Modulation of PI-specific phospholipase C by membrane curvature and molecular order.

Phosphatidylinositol-specific phospholipase C (PI-PLC) from Bacillus cereus has been assayed on large and small unilamellar vesicles consisting of PI, either pure or in mixtures with other lipids. Vesicle diameter (in the 50-300 nm range) influences PI-PLC activity, enzyme rates increasing with decreasing curvature radii. With sonicated unilamellar vesicles of pure PI, two apparent K(s) values are observed, one in the 0-2 mM concentration range and the other in the 2-12 mM concentration range. The latter ( approximately 4.2 mM) corresponds to previously published values, while the low-concentration K(s) is on the same order of magnitude as the single apparent K(m) value found with large unilamellar liposomes ( approximately 0.30 mM). PI-PLC appears to be very sensitive to bilayer composition. Certain nonsubstrate lipids, e.g., galactosylceramide or cholesterol, inhibit PI-PLC in a dose-dependent way, at least up to 33 mol % in the bilayers, under conditions with a constant PI concentration. Simultaneous measurements of enzyme activity, interfacial enzyme binding, and fluorescence of different probes, on a variety of bilayer compositions, reveal that both the level of enzyme binding and activity decrease with increasing lipid order, as measured by the fluorescence polarization of the hydrophobic probe diphenylhexatriene.
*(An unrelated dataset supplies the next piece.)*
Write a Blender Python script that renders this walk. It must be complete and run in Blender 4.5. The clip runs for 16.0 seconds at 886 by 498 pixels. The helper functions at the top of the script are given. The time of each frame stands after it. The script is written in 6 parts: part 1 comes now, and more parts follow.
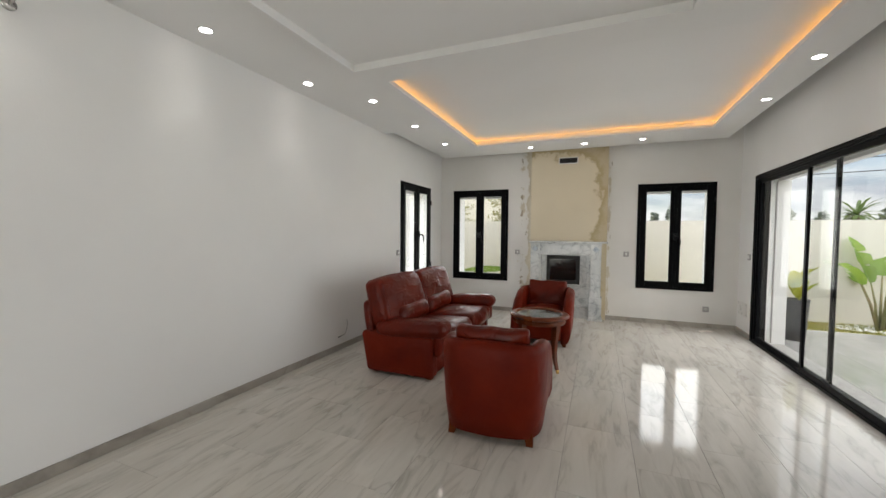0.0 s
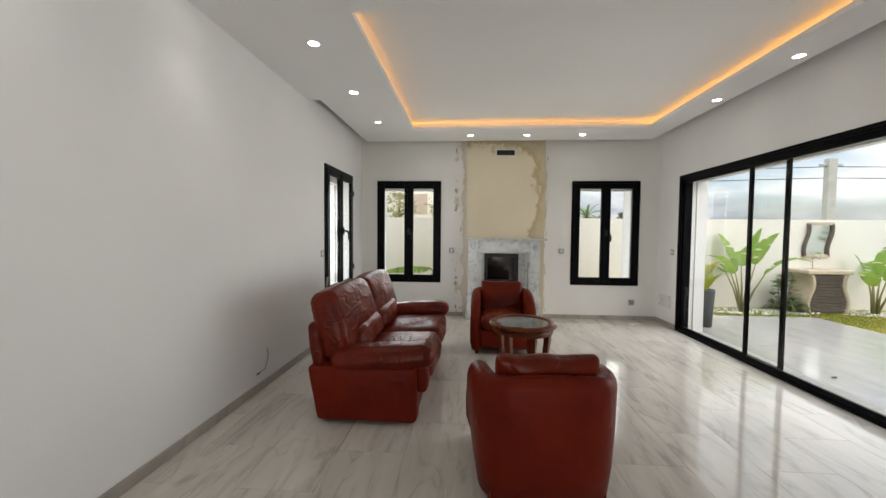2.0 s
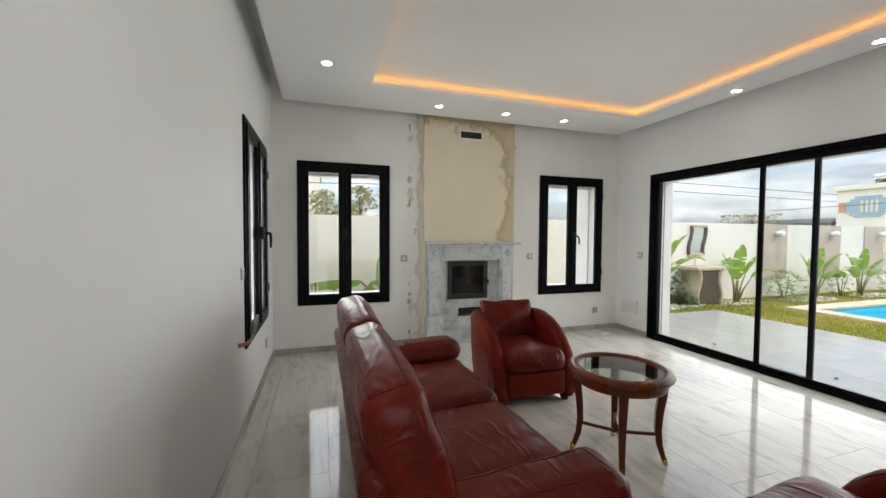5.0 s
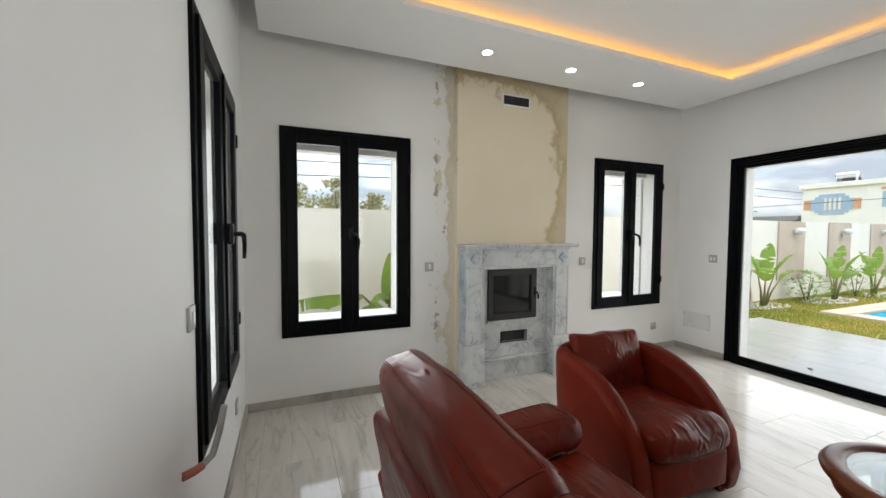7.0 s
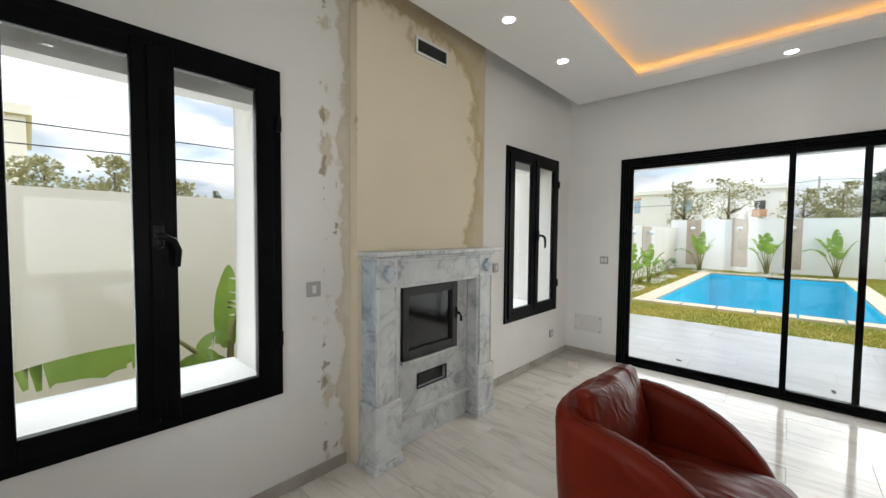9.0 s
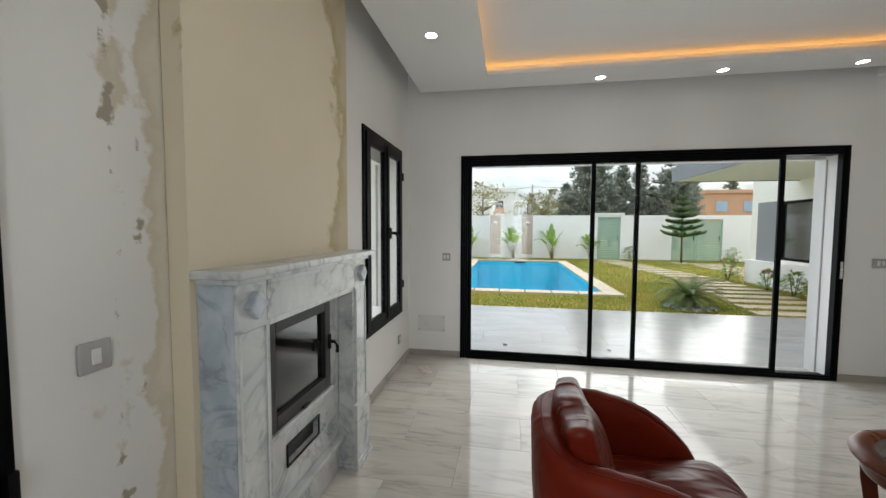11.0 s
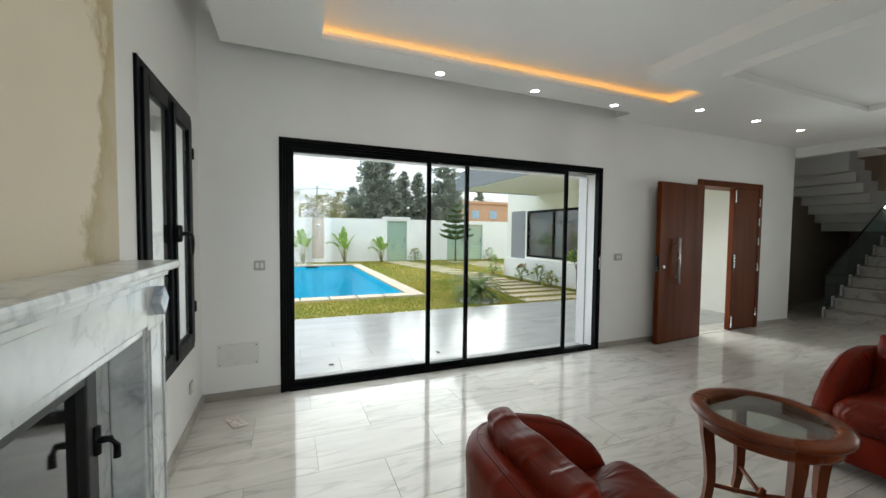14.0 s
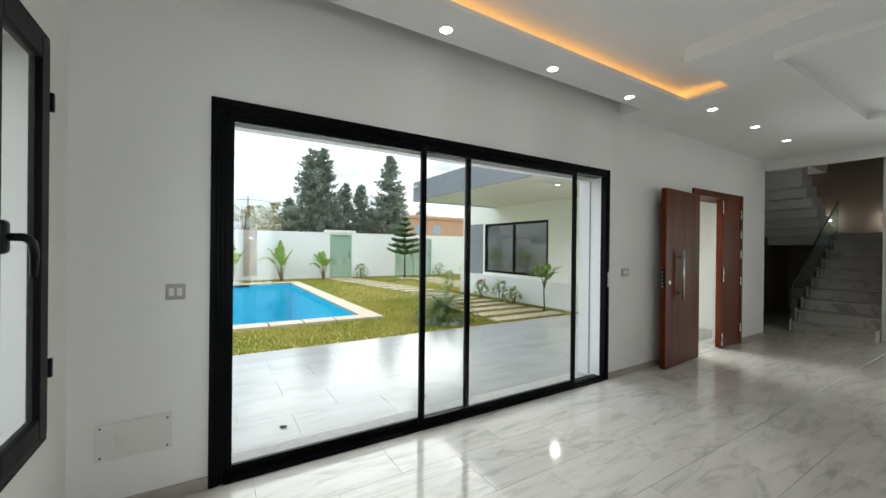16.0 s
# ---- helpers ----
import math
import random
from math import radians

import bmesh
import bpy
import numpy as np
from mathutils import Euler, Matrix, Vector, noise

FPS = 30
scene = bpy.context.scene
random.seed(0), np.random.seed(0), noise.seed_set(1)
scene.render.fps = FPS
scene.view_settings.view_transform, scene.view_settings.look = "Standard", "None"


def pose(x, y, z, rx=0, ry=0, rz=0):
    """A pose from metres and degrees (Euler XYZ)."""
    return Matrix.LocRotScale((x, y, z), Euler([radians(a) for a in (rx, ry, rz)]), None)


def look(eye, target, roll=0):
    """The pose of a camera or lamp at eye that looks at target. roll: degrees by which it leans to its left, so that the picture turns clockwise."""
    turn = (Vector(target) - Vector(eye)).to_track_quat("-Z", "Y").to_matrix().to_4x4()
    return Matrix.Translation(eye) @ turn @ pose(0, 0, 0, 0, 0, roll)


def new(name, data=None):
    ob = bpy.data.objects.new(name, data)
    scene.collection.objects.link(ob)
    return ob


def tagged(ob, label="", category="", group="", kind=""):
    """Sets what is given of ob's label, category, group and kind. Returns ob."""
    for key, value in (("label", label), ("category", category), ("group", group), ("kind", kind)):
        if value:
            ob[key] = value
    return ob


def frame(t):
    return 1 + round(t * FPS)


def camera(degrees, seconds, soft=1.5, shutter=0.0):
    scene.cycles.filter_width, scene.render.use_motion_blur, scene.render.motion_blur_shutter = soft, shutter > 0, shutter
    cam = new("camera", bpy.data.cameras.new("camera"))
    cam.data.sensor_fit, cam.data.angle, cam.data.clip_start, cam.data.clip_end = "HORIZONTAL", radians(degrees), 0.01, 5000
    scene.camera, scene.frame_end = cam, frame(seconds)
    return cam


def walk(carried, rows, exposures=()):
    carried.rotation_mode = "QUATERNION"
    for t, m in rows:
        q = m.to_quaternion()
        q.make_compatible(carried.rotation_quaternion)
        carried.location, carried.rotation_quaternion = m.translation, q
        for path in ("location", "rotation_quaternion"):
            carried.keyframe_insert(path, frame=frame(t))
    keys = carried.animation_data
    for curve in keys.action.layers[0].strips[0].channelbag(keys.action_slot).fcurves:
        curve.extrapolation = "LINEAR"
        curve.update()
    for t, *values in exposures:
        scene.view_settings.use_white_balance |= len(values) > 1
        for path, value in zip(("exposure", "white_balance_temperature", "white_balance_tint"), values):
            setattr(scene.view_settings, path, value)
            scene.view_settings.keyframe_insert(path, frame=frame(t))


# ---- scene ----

In contrast, no correlation is found for enzyme activity with fluorescence changes of probes, e.g., laurdan, that report on phenomena occurring mainly at the lipid-water interface. Sphingomyelin has a dual effect. Up to 40 mol %, it increases PI-PLC activity, with little effect on bilayer molecular order. At higher proportions, the increased lipid chain order causes a decrease in enzyme activity. The same effects are observed for distearoylphosphatidylcholine when added to PI bilayers. These results support the "two-stage model" for binding of PI-PLC to lipid bilayers, and underline the significance of the enzyme partial penetration into the membrane hydrophobic matrix for its catalytic activity.